------ Dataset section ------

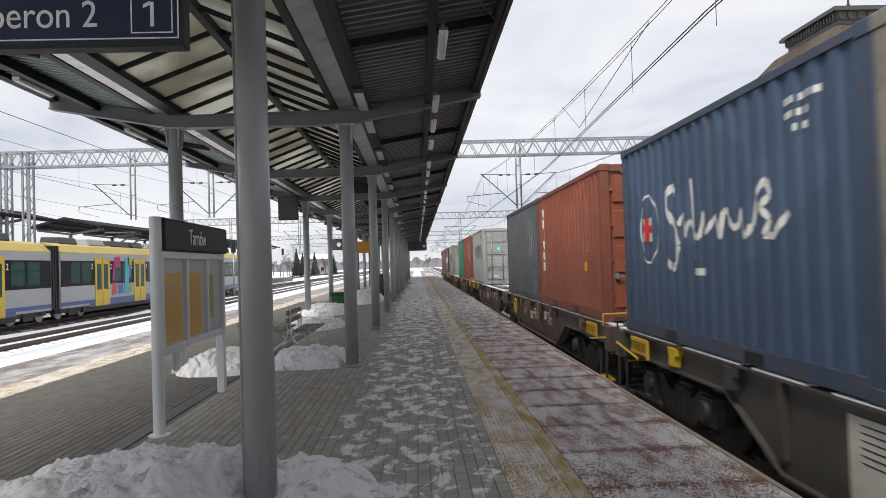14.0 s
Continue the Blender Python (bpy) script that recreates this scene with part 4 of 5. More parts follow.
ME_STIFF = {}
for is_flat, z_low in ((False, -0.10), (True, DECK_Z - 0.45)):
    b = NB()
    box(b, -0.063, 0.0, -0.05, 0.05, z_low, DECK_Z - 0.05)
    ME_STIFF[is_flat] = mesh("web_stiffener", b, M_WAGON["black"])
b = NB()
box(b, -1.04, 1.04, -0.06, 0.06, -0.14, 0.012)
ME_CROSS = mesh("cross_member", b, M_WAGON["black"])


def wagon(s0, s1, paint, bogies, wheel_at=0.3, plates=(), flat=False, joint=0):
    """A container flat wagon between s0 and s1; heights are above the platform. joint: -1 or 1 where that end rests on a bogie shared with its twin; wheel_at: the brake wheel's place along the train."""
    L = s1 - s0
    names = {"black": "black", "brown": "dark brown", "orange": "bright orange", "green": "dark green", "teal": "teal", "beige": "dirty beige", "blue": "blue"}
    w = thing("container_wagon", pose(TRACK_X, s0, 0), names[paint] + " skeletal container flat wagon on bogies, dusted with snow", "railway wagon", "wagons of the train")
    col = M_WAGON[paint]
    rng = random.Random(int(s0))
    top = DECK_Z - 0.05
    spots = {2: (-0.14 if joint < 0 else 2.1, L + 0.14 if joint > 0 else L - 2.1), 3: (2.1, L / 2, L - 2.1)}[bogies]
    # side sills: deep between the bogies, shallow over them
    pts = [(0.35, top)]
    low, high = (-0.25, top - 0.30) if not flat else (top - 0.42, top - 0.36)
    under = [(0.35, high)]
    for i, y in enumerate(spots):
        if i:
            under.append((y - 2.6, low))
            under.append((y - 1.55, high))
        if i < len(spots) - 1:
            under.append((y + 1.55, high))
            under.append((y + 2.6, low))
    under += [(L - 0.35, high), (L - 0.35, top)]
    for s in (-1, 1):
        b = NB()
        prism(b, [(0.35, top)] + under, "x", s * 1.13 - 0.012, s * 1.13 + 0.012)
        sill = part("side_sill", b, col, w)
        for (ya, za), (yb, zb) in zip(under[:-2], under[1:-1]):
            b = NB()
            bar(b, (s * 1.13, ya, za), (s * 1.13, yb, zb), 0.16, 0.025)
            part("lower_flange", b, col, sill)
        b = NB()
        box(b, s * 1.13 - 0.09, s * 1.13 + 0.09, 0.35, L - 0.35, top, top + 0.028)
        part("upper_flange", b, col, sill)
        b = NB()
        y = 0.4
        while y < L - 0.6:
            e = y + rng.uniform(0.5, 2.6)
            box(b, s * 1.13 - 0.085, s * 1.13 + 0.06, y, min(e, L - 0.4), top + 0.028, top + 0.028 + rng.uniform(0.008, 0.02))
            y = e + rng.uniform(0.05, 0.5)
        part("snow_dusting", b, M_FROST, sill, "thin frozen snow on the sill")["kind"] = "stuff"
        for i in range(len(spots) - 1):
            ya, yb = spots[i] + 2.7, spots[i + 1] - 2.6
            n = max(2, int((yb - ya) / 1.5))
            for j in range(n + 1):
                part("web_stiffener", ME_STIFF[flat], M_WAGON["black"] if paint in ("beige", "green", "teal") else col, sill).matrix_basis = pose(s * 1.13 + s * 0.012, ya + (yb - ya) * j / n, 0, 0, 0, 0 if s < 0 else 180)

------

Written instruction:
Review the preceding data and report every line that includes the string "with".

Reply:
Continue the Blender Python (bpy) script that recreates this scene with part 4 of 5. More parts follow.
    """A container flat wagon between s0 and s1; heights are above the platform. joint: -1 or 1 where that end rests on a bogie shared with its twin; wheel_at: the brake wheel's place along the train."""
    w = thing("container_wagon", pose(TRACK_X, s0, 0), names[paint] + " skeletal container flat wagon on bogies, dusted with snow", "railway wagon", "wagons of the train")